**Prompt**
Check each line for the word "Continue" and report how many have it. Give nothing else.

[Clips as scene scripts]
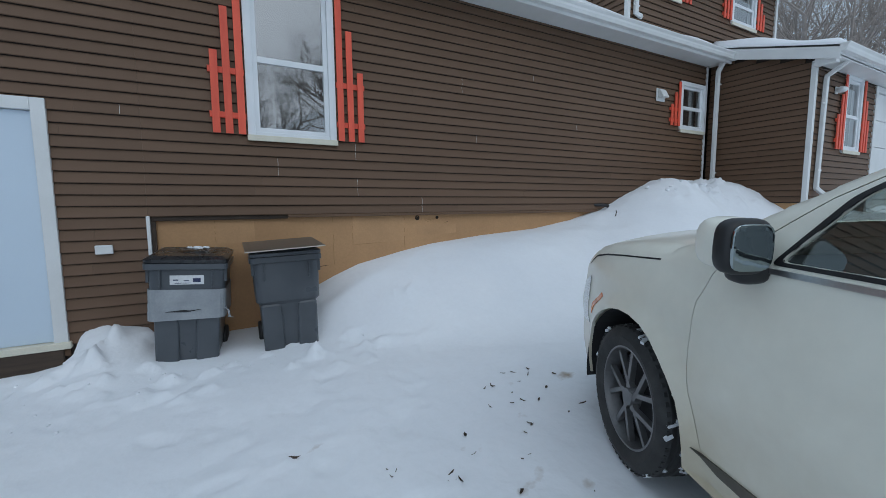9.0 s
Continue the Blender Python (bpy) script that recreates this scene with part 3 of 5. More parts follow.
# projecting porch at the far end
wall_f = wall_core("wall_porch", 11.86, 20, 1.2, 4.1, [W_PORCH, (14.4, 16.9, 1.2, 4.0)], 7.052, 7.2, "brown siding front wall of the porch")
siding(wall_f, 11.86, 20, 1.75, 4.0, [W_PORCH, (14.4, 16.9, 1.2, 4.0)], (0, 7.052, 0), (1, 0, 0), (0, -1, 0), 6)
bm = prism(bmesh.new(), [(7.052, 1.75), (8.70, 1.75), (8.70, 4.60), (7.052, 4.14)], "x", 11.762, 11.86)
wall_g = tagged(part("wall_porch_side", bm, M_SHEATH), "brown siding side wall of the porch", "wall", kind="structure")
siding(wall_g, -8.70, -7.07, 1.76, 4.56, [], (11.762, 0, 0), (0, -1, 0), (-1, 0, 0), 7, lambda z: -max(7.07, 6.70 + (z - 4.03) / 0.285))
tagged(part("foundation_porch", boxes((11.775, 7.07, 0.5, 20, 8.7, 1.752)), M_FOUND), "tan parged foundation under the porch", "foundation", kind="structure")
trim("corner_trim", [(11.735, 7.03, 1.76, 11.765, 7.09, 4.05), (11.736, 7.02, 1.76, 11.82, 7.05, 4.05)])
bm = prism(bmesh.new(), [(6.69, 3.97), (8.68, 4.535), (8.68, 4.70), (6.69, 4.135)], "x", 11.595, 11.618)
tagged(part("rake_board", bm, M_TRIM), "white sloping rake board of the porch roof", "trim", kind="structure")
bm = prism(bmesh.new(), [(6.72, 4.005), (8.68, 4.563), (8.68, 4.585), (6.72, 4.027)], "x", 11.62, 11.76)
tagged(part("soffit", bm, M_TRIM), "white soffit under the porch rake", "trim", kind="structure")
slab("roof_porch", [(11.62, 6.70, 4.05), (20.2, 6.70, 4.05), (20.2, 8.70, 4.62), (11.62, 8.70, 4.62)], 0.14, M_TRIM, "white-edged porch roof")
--
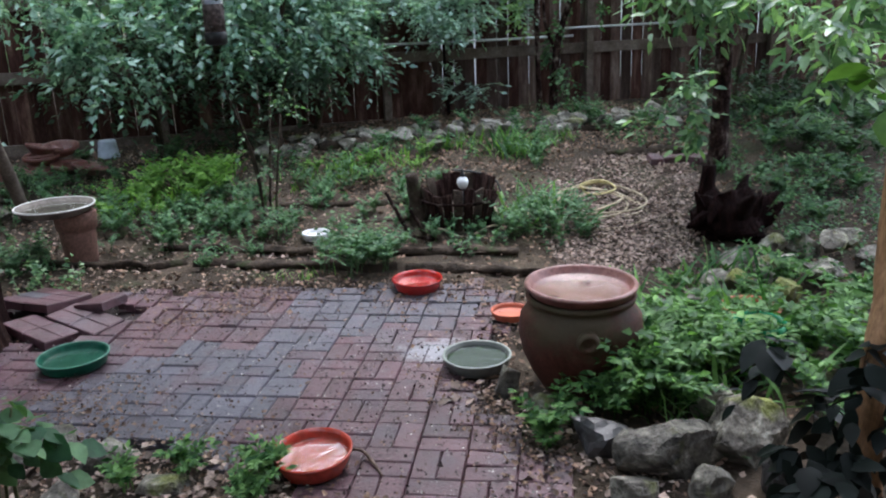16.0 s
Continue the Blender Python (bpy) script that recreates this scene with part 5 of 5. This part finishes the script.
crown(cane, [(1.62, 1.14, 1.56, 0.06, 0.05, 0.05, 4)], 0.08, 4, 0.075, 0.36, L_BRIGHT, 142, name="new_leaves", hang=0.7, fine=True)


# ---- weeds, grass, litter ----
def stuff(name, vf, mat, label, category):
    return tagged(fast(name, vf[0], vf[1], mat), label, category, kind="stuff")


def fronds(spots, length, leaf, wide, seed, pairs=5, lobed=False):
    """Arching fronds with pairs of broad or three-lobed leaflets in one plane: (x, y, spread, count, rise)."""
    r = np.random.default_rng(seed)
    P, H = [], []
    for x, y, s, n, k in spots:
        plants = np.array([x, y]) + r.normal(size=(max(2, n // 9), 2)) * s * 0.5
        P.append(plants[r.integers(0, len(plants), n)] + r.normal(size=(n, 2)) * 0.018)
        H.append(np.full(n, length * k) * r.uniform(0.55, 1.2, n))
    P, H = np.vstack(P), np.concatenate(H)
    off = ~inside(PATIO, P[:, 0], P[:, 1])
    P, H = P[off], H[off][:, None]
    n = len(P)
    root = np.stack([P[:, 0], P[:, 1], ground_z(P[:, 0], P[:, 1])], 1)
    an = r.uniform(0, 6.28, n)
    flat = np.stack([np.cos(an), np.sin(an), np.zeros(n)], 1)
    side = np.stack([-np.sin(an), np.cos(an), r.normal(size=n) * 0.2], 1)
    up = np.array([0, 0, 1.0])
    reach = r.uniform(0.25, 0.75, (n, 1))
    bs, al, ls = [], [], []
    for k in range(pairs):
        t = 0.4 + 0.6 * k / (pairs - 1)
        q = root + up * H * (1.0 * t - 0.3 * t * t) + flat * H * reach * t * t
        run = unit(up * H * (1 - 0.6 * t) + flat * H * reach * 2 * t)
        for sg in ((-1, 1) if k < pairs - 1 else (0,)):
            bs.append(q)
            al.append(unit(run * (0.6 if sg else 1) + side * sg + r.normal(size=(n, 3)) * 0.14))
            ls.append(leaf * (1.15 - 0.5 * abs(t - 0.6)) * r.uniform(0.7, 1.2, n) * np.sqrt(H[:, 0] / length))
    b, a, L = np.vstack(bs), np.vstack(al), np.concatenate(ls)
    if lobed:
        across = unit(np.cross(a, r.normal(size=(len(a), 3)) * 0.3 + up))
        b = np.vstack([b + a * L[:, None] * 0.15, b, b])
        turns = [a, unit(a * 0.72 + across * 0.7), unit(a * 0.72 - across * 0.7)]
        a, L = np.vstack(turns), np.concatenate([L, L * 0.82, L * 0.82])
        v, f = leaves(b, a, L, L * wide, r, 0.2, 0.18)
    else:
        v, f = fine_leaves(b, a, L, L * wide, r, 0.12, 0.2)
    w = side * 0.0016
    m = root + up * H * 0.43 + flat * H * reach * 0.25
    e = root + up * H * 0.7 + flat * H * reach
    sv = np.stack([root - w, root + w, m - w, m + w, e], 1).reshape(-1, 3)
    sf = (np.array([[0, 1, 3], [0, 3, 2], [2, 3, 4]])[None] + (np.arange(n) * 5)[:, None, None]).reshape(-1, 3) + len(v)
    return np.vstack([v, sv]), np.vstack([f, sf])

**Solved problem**
2